- Florida Governor Ron DeSantis stated on Wednesday that Disney will pay its debts in the Reedy Creek Improvement District.
- The district currently holds $1 billion in debt and has an operating budget of $100 million annually.
- Officials in counties surrounding Reedy Creek initially expressed concerns that the debt and annual expenditure of the district would flow to taxpayers in Orange and Osceola counties following a state takeover.
Gov. Ron DeSantis, speaking at a press conference on Wednesday morning, stated that Disney will be responsible for paying its debts in the Reedy Creek Improvement District amid fears that the state’s takeover of the district would result in the debt flowing to taxpayers in surrounding counties.
Reedy Creek currently holds around $1 billion in debt and has an operating budget of approximately $100 million per year, leading some state lawmakers and local governments to raise questions asking how the bill would be footed should the state take control of the district.
DeSantis, however, claimed that Disney will be required to honor its debts under standard procedure. A bill filed earlier this week detailing a name change and restructuring of Reedy Creek’s Board of Supervisor appointment process stated that outstanding debts would not be affected by any of the ongoing changes.
“Disney is going to pay its fair share of taxes and honor its debt. When we first went down this road last spring, a lot of folks in the media were saying that Disney would pay less taxes and Floridians will pay more taxes,” said DeSantis. “This puts that to bed. Those debts will be honored and paid.”
Should the bill be adopted, Reedy Creek would undergo a name change to ‘the Central Florida Tourism Oversight District,’ as well as grant DeSantis the power to appoint members to the five-person Board of Supervisors, pending subsequent confirmation by the state Senate.
Under current Florida law, landowners within Reedy Creek elect Board members. Due to Disney’s ownership of much of the land within the district, the corporation was effectively able to select desired individuals. With the bill’s passage, the state would complete its takeover of Reedy Creek.
“If you look at the bill, at least a dozen things where powers they had like building their own nuclear power plant is gone. There are another dozen things that were modified,” said House Speaker Paul Renner. “But the most important thing is that they were the watchdogs of themselves, and now they’re not.
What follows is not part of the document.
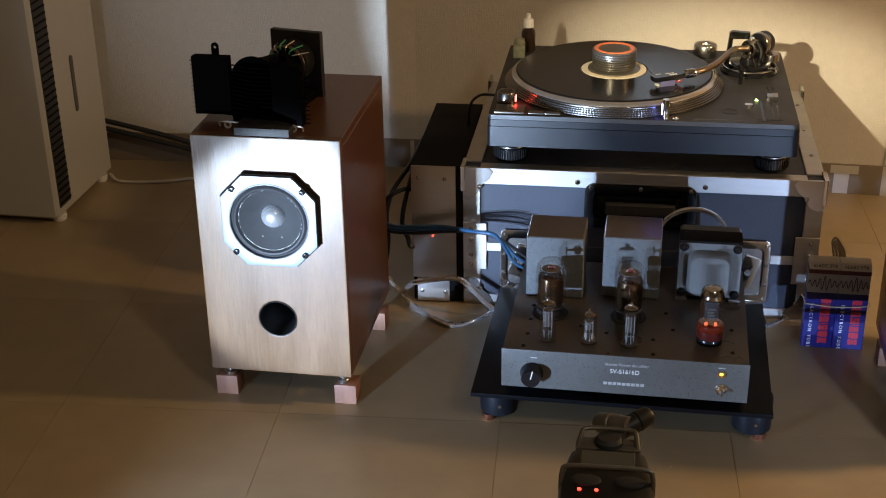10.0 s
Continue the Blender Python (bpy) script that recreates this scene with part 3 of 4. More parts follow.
def flight_case(m):
    c = thing("flight_case", m, "black flight case with aluminium edges and butterfly latches", "flight case")
    w, d, h, e = 0.267, 0.405, 0.231, 0.026
    hx, hz0, hz1 = 0.080, 0.146, 0.207
    hole = rounded(2 * hx - 0.012, hz1 - hz0 - 0.012, 0.012, 5, 0, (hz0 + hz1) / 2)
    part("front_panel", prism([(-w + 0.003, 0.003), (w - 0.003, 0.003), (w - 0.003, h - 0.003), (-w + 0.003, h - 0.003)], -0.009, -0.003, 0, [hole], m=UPRIGHT), "panel", c,
         "dark blue-black laminated panel", smooth=False)
    for nm, b in (("side_panel", (-w + 0.003, -w + 0.012, 0.0092, d - 0.003, 0.003, h - 0.003)), ("side_panel", (w - 0.012, w - 0.003, 0.0092, d - 0.003, 0.003, h - 0.003)),
                  ("top_panel", (-w + 0.0122, w - 0.0122, 0.0092, d - 0.003, h - 0.012, h - 0.003)), ("bottom_panel", (-w + 0.0122, w - 0.0122, 0.0092, d - 0.003, 0.003, 0.012)),
                  ("back_panel", (-w + 0.0122, w - 0.0122, d - 0.012, d - 0.003, 0.0122, h - 0.0122))):
        part(nm, box(*b), "panel", c, smooth=False)
    # angle rails, each an L of two leaves
    for nm, boxes in (
        ("rail", ((-w + e, w - e, -0.0006, 0.003, h - e, h), (-w + e, w - e, 0.003, e * 0.8, h - 0.003, h))),
        ("rail", ((-w + e, w - e, -0.0006, 0.003, 0, 0.018), (-w + e, w - e, 0.003, e, 0, 0.003))),
        ("rail", ((-w, -w + e, -0.0006, 0.003, 0, h), (-w, -w + 0.003, 0.003, e, 0, h))),
        ("rail", ((w - e, w, -0.0006, 0.003, 0, h), (w - 0.003, w, 0.003, e, 0, h))),
        ("rail", ((-w, -w + e, e, d, h - 0.003, h), (-w, -w + 0.003, e, d, h - e, h - 0.003))),
        ("rail", ((w - e, w, e, d, h - 0.003, h), (w - 0.003, w, e, d, h - e, h - 0.003))),
        ("rail", ((-w + e, w - e, d - e, d, h - 0.003, h),)),
    ):
        bm = None
        for b in boxes:
            bm = box(*b, 0.0006, 1, bm=bm)
        part(nm, bm, "alu_rail", c, "aluminium angle rail")
    for x0, x1 in ((-w + e, -0.208), (-0.150, 0.135), (0.198, w - e)):
        part("seam_rail", box(x0, x1, -0.0004, 0.0028, 0.093, 0.107, 0.0006, 1), "panel" if x1 < 0.14 and x0 > -0.16 else "alu_rail", c)
    for sx in (-1, 1):
        # corner plates on the front: rounded three-lobed pressings
        for z, s in ((h, -1), (0.0, 1)):
            pts = [(sx * w, z), (sx * (w - 0.040), z), (sx * (w - 0.046), z + s * 0.006), (sx * (w - 0.040), z + s * 0.018), (sx * (w - 0.030), z + s * 0.026),
                   (sx * (w - 0.020), z + s * 0.044), (sx * (w - 0.008), z + s * 0.048), (sx * w, z + s * 0.044)]
            if sx * s > 0:
                pts = pts[::-1]
            cp = part("corner_plate", prism(pts, 0.0008, 0.0024, 0.0005, m=UPRIGHT), "steel", c, "riveted steel corner plate")
            part("rivet", screw_bm(0.0042, 0.0022), "chrome", cp, "", pose(sx * (w - 0.026), -0.0024, z + s * 0.030, 90))
        cap = box(sx * w - 0.004, sx * w + 0.004, -0.003, 0.034, h - 0.040, h + 0.002, 0.003, 3)
        part("corner_cap", cap, "chrome", c, "bright metal corner cap")
        capb = box(sx * w - 0.003, sx * w + 0.003, d - 0.034, d + 0.003, h - 0.034, h + 0.012, 0.003, 3)
        part("corner_cap", capb, "steel", c)
        # seam plates with rivets
        sp = part("seam_plate", box(sx * (w - 0.018) - 0.018, sx * (w - 0.018) + 0.018, -0.0022, -0.0008, 0.062, 0.140, 0.0006, 1), "alu_rail", c)
        for z in (0.070, 0.086, 0.112, 0.130):
            part("rivet", screw_bm(0.0036, 0.002), "chrome", sp, "", pose(sx * (w - 0.012), -0.0022, z, 90))
        # butterfly latch in its dish
        lx = -0.178 if sx < 0 else 0.166
        dish = part("latch_dish", prism(rounded(0.062, 0.104, 0.010, 5, 0, 0), 0.0012, 0.0032, 0.0008, [rounded(0.040, 0.078, 0.008, 5)], m=UPRIGHT), "chrome", c,
                    "chromed butterfly latch dish", pose(lx, 0, 0.079))
        part("dish_floor", prism(rounded(0.0405, 0.0785, 0.008, 5), -0.0028, 0.0006, m=UPRIGHT), "steel", dish)
        part("latch_wing", box(-0.0125, 0.0125, -0.0045, -0.0010, -0.026, 0.026, 0.0012), "chrome", dish, "", pose(0, 0, 0, 0, 18))
        part("latch_hub", lathe([(0, 0), (0.0055, 0), (0.0052, 0.003), (0.004, 0.0042), (0, 0.0042)], 18, m=UPRIGHT), "steel", dish, "", pose(0, -0.003, 0))
        for zz in (-0.044, -0.020, 0.012, 0.044):
            for xx in (-0.0255, 0.0255):
                part("rivet", screw_bm(0.0030, 0.0018), "steel", dish, "", pose(xx, -0.0032, zz, 90))
    # sprung handle in its recess
    hp = part("handle_dish", prism(rounded(2 * hx + 0.006, hz1 - hz0 + 0.010, 0.014, 6, 0, 0), 0.0012, 0.0034, 0.0010,
              [rounded(2 * hx - 0.016, hz1 - hz0 - 0.014, 0.010, 6)], m=UPRIGHT), "dark_steel", c, "dark steel handle dish", pose(0, 0, (hz0 + hz1) / 2 + 0.002))
    part("dish_floor", box(-hx + 0.004, hx - 0.004, 0.0095, 0.0105, -0.028, 0.028), "gloss_black", hp)
    part("dish_lip", prism(rounded(2 * hx - 0.012, hz1 - hz0 - 0.010, 0.012, 6), -0.0090, 0.0030, 0.0008,
         [rounded(2 * hx - 0.020, hz1 - hz0 - 0.018, 0.010, 6)], m=UPRIGHT), "dark_steel", hp, "pressed steel lip")
    part("handle", box(-0.052, 0.052, -0.0060, 0.0050, -0.014, 0.004, 0.0045, 3), "rubber", hp, "black rubber grip")
    for x in (-0.057, 0.057):
        part("handle_end", box(x - 0.006, x + 0.006, -0.0040, 0.0060, -0.012, 0.016, 0.0025, 2), "dark_steel", hp, "bent steel handle end")
    for x in (-0.074, 0.0, 0.074):
        part("rivet", screw_bm(0.0038, 0.002), "chrome", hp, "", pose(x, -0.0034, 0.029, 90))
    for x in (-0.094, 0.094):
        part("rail_rivet", screw_bm(0.0042, 0.0022), "chrome", c, "", pose(x, -0.0006, 0.212 + 0.002, 90))
    for y in (0.10, 0.21, 0.33):
        part("rail_rivet", screw_bm(0.0036, 0.002), "chrome", c, "", pose(w - 0.012, y, h))
    return c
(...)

The governor’s appointees will be fully in control of that special district.”
DeSantis set his sights on Reedy Creek last year after Disney publicly opposed a law that restricts instruction about gender identity and sexual orientation in schools.
As a result, House lawmakers swiftly passed a bill (SB 4-C) to officially eliminate the special district that allows Disney to self-govern its Orlando-area theme park but gave until June of this year for lawmakers to make needed changes.
“Until Governor DeSantis acted, the Walt Disney Company maintained sole control over the District. This power amounted to an unaccountable corporate kingdom,” the Office of the Governor told The Capitolist.
Reedy Creek was created by the Florida state legislature in 1967 to provide local government services for the Walt Disney World resort. The district operated as its own government, with powers similar to those of a county, and is responsible for providing services such as fire protection, building inspection, and waste management.